Content-Specific Quality Settings
Different types of images respond differently to compression. Photographs with fine detail, smooth gradients, and natural textures generally handle compression well and can tolerate higher compression levels. Images with text, sharp edges, or computer-generated graphics show artifacts more readily and may need higher quality settings. Product photography for e-commerce sites should be compressed more conservatively since customers may zoom in to inspect details. Background images and decorative photos can be compressed more aggressively since they are not the focus of attention. A good workflow is to categorize your images by type and apply appropriate quality presets for each category rather than using a single setting for everything.
Practical Compression Workflow
An effective compression workflow combines the techniques discussed above into a repeatable process. Start with the highest quality source image available. Apply dimension optimization first, resizing to the maximum display size needed. Then select the appropriate format based on your browser support requirements. Use the quality slider at recommended starting points and preview the results. Compare the compressed image to the original side by side at 100 percent zoom. If you can see artifacts, increase the quality setting. If the file size is still too large, consider reducing dimensions further or switching to a more efficient format. For batch processing, tools like the AiimagesTool compressor can automate this workflow, applying consistent settings across multiple images. Automated tools are particularly valuable for large-scale projects where manual optimization of every image is impractical.

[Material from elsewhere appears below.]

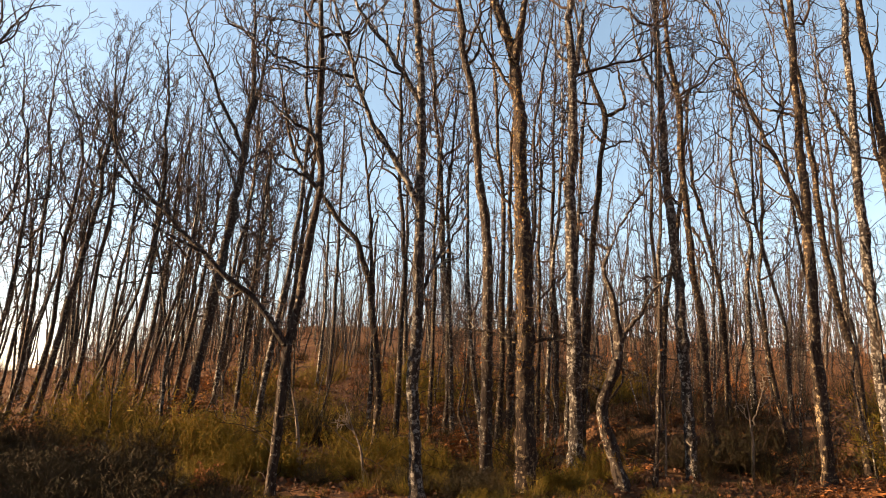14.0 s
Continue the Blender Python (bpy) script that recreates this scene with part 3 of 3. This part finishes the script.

Before and After Comparison
A typical optimization of a 10MB JPEG photograph using modern techniques illustrates the potential savings. Converting to WebP at quality 80 reduces the file to approximately 800KB, a 92 percent reduction. At this compression level, the image appears virtually identical to the original at normal viewing sizes. Converting to AVIF at quality 70 further reduces the file to approximately 600KB, a 94 percent reduction from the original JPEG. Adding dimension optimization (resizing from 4000px to 2000px) before format conversion reduces the WebP version to approximately 250KB and the AVIF version to approximately 180KB. The total reduction from the original 10MB file is 98 percent for the WebP version and over 98 percent for the AVIF version, with no visible quality loss at normal viewing sizes.
Conclusion
Reducing image size without losing quality is achievable through a combination of smart techniques: choose the right format, optimize dimensions, and apply appropriate compression settings. Modern formats like WebP and AVIF make it easier than ever to deliver high-quality images at a fraction of the file size of legacy formats. By following the practical workflow outlined in this guide and testing your results carefully, you can achieve dramatic file size reductions that improve page load times, reduce bandwidth costs, and maintain the visual quality your audience expects. The key is to make image optimization a standard part of your content creation process rather than an afterthought.